Paula
Cosme Pinto – Expresso, opinião
Eu
diria que hoje em dia mesmo quem tem fé começa, pouco a pouco, a questioná-la,
daí Fátima já não fazer parte deste título. No que me diz respeito, a minha
está por um fio. Em grande parte por imagens como a que fotografei mentalmente em pleno Chiado , na
semana passada. No mesmo passeio onde caminhavam turistas sorridentes e toda
uma multidão de gente com sacos de compras nos saldos, uma senhora com idade
para ser minha avó dormia nas pedras da calçada.
Imagens
destas passaram, infelizmente, a fazer parte do dia-a-dia de muitos de nós. E é
com a indiferença de quem vive a correr e sabe que "a vida é mesmo
assim" que raramente paramos para olhar e pensar. Aquela senhora não pedia
"dinheiro para a ressaca" nem "trocos para o vinho" como os
sem-abrigo que mais abaixo faziam rir os transeuntes. Aquela senhora permanecia
inerte, deitada no chão, com a pele gasta pela vida. Até podia estar morta.
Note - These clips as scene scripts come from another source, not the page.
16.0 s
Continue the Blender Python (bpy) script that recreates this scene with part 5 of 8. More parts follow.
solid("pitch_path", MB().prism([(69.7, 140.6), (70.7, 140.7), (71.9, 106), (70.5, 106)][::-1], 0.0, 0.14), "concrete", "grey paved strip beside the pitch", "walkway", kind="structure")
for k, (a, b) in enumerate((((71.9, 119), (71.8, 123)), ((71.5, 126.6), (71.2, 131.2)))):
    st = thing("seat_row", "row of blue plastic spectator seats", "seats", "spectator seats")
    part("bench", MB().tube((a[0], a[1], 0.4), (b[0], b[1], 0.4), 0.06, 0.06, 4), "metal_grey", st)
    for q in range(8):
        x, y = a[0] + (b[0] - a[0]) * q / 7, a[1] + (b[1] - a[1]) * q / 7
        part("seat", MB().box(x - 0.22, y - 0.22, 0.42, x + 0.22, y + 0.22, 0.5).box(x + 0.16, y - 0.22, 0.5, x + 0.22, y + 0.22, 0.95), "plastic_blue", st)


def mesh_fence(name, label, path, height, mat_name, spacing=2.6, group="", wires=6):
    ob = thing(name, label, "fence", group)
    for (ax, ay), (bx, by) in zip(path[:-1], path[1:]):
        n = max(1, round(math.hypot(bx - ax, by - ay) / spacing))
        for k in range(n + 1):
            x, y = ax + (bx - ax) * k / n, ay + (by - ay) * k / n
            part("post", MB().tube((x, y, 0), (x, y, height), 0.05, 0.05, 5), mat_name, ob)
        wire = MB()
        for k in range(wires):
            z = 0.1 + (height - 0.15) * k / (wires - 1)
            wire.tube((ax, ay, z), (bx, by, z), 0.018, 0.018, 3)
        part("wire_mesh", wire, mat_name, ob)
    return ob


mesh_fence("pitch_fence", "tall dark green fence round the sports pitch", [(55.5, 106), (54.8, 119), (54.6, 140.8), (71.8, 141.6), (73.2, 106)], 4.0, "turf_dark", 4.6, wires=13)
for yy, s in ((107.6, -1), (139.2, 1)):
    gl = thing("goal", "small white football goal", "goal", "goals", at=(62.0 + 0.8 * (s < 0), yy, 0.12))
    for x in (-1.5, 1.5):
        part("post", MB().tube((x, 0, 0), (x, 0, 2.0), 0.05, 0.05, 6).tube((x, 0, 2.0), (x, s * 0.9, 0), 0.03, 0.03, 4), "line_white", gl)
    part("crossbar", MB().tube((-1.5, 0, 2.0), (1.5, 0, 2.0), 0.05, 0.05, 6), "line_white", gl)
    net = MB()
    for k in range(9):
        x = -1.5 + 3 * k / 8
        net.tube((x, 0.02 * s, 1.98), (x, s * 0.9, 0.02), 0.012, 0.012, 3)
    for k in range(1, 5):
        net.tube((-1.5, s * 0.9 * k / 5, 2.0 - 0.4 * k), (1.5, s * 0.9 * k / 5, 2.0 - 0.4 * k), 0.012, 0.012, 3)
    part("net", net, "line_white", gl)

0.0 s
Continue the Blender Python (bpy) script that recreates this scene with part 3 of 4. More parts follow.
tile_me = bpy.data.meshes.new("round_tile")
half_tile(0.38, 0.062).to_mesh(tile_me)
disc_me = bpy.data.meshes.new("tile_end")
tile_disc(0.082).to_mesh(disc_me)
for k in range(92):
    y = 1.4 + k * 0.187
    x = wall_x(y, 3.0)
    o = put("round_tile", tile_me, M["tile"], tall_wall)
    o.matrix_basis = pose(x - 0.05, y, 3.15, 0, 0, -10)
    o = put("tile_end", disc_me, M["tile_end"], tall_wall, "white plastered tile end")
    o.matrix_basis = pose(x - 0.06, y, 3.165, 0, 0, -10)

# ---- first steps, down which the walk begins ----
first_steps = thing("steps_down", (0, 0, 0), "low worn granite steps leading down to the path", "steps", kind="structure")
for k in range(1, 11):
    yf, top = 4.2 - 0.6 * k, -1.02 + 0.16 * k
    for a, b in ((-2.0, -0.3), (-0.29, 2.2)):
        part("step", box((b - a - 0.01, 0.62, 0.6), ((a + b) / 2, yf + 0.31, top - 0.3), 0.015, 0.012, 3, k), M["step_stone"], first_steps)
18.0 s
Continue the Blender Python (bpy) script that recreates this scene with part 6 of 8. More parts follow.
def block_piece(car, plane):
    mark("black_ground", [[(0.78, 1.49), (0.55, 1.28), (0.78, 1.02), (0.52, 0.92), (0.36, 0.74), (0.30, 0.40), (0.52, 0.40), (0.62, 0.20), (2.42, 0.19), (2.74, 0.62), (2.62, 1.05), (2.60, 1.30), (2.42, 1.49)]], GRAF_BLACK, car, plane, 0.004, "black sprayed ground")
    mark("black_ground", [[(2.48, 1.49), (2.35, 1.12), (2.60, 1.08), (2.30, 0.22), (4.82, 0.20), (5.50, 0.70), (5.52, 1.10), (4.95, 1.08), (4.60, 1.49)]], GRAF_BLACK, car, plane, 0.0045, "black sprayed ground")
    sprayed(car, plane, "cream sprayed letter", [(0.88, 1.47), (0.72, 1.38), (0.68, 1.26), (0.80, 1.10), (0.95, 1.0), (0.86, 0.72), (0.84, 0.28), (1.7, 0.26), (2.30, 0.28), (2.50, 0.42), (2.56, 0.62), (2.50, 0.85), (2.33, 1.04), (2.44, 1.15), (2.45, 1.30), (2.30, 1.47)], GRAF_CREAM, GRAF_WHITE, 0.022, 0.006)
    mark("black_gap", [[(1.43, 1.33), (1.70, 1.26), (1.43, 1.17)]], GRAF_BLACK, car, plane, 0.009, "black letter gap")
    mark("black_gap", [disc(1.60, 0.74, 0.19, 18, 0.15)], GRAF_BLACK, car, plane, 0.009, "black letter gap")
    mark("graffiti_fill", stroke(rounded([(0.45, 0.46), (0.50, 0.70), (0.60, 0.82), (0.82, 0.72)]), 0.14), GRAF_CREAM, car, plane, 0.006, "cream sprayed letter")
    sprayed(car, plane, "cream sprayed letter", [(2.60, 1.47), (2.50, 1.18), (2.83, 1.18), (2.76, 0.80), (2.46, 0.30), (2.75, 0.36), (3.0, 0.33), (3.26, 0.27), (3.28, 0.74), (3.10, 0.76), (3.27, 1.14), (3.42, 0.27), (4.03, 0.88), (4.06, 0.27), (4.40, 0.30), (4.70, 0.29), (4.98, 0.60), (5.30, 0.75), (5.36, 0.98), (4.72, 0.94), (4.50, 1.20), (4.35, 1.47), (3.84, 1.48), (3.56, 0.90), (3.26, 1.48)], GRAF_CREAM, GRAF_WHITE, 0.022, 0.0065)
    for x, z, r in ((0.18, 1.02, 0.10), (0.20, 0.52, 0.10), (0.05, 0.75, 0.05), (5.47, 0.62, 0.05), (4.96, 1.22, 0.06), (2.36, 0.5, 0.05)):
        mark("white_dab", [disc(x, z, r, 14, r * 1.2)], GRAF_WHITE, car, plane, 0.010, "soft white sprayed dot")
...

Lembrei-me, por exemplo, que vi na Índia tantas pessoas como ela, cujos corpos
acabavam recolhidos pela polícia ao fim de alguns dias. Mas desta vez estava em plena Lisboa. E ,
igualmente, ninguém parava sequer para olhar para aquela pessoa no chão.
Tive
a certeza de que a senhora não estava morta quando um homem da mesma idade e
pele igualmente curtida pelo frio e pelo sol a abanou. Ela abriu os olhos e
sentou-se. De dentro de uma mochila toda rota ele sacou de um saco de pão de
forma, de meio pacote de bolachas e de uma garrafa com um resto de
refrigerante. Ela abriu o saco que tinha ao seu lado e vi outros restos de comida.
Guardou o que ele lhe trouxe e suspirou. Ele fez-lhe uma festa na cabeça e
virou costas rumo a nova busca. Ela deitou-se e ali ficou. Como quem já
desistiu de tudo.
Os
números da pobreza
Esta
é a realidade de muita gente, mais do que gostamos de acreditar. As
estatísticas do Eurostat, divulgadas no final do ano passado, revelaram que o
risco de pobreza ou exclusão social em Portugal afetava 27,4% da população e
estava acima da média da UE. Quase um terço das nossas crianças vivia em
agregados com privações severas. E, para este ano, a Organização Internacional
do Trabalho prevê uma taxa de desemprego de 13,1% para Portugal. Embora em
queda desde 2013, esta percentagem continua a ser demasiado alta.
Haja
CR7 para animar a malta e fado da moda para afogar as mágoas. Muitos de nós já
nem sequer paramos para ver as estatísticas da crise que saem frequentemente na
imprensa. Tal como fazemos com aquele casal de mendigos no Chiado. Que
provavelmente não conhecem os números oficiais da tragédia em que vivem, mas
que sabem certamente de cor o significado da palavra pobreza.